I did the bridle first, and I really wish I had a "before" picture to show you, because it was so ugly. I got it in a box of other things from an auction, and it still had the original tags attached -- $79, if you're interested -- but the leather was painted this orange-y brown color. I almost threw it out a couple of times, just because I could never see using it for anything and I doubted anyone else would want it. I decided I had nothing to lose by experimenting, so I tried cleaning the paint off with this citrus-based biodegradable graffiti remover we had in the garage, and it worked really well! Smelled nice, too. It didn't remove all the paint, but it stripped the finish so that I could use some leather dye to change the color.
Then I started putting on the shiny bits. The tiniest ones are actually paper fasteners I found in the scrapbooking section of our local craft store. I got a bag of 100 for about three dollars. I ordered the bigger ones from a place in New Jersey. The shipping cost as much as the diamonds! But you can't argue the results: it looks terrific.
I needed stirrups, because the saddle was missing those. I shopped around and found that new ones are kinda spendy and used ones are hard to find. Until I found this item called "buddy stirrups" -- basically it's tiny stirrups on a strap that you can put on a regular adult saddle so that kids can use it. Seems like just about every barn parent in the county has at least one set of these, and they sell cheap. I got some for ten bucks, cut off the strap, and had my tiny stirrups. I made a pattern out of brown paper for some simple tapaderos, cut them from some leather in my stash, dyed them black, and added a liberal splash of diamonds.
When my little saddle arrived, it was in rougher shape than I had thought it would be. Still, leather has a remarkable capacity to amaze after some cleaning and conditioning, so I dutifully set to work with my saddle soap and sponge. The color was faded and patchy, so I gave the whole saddle a go-over with leather dye to bring it back to a nice even black. Then I rubbed in conditioner, all the while becoming more confused by what I was finding.
There were a lot of industrial staples holding the thing together. The felt on the bottom, which I had thought was probably put on to replace old fleece, was stitched on and seemed original. Staples held it to the saddle tree. All the conchos were also held in place with staples -- long, deep staples, but still. I was confused because the design and stamping made me think this was a catalog saddle from the 50s. It certainly looked like one. But some things made me wonder, like, what saddle maker would put diamond spots over his tooling? Were they added later?
And what were these huge holes in the corners of the skirt for?
And how exactly were these stirrup leathers meant to work?

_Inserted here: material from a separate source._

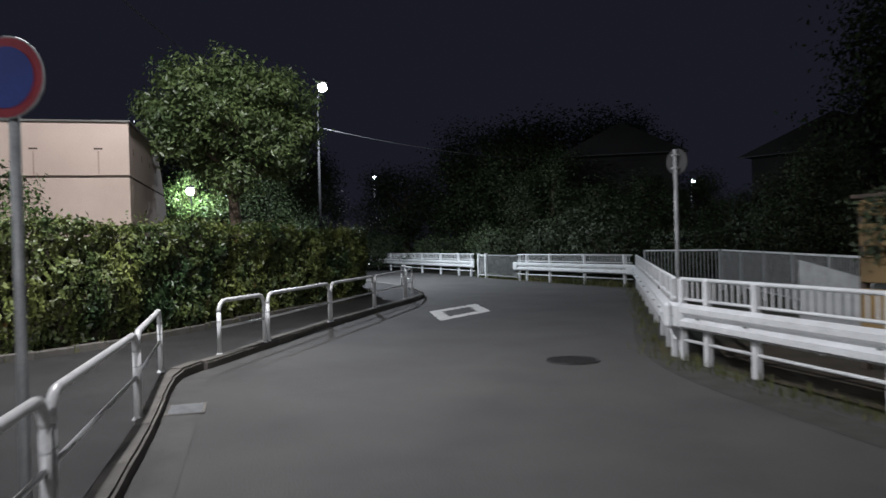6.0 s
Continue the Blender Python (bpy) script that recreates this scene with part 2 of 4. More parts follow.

Upon closer inspection, I found that the stirrup straps didn't loop around the saddle tree like a normal saddle -- they were riveted to it. That's kinda unsafe, I thought. But as they needed to be replaced, I figured I'd run the new ones up through the tree like they should be and-- wait a minute, this strap looks like it's to be buckled to something-- were the stirrups leathers buckled together under the horse? That's just weird.
Wait a minute.
This saddle is missing... the rigging. The rigging is what holds the cinch, which is what fastens the whole thing to the horse. Surely the intention was not to fasten this onto the horse by way of the stirrups, which were riveted to the saddle tree? That's like, Ralph-Nader-Unsafe-At-Any-Speed unsafe!
An awful thought crept into my mind, and I ran to my computer to do a Google search.
Yep. I was right. The first picture I looked at showed my exact saddle, and explained everything.
I had bought a mechanical pony saddle.
I laughed and groaned at the same time. I had spent $30 on a toy saddle. The holes in the skirting were where bolts held the saddle to the aluminum body. The stirrups also bolted on. The strap underneath did indeed buckle the stirrups together under the horse.
So much for my vision of selling this outfit to that guy at the barn for his grandkids. My only hope is to find a buyer that restores old coin-op horses, and from what I've seen, they usually just make a brand new saddle.
I'm hoping to sell the bridle. I got it free and have about eight bucks into it, so if it goes for the $50 I'm asking, that'll recoup my loss on the saddle. I've learned how to set metal spots, and I've found a new method to strip leather, and I've made some cute tapaderos from my own pattern, so it's not like I haven't learned anything -- oh, and I learned to check for rigging to make sure a saddle isn't a plaything before I buy it. If the bridle sells, I'll call it good.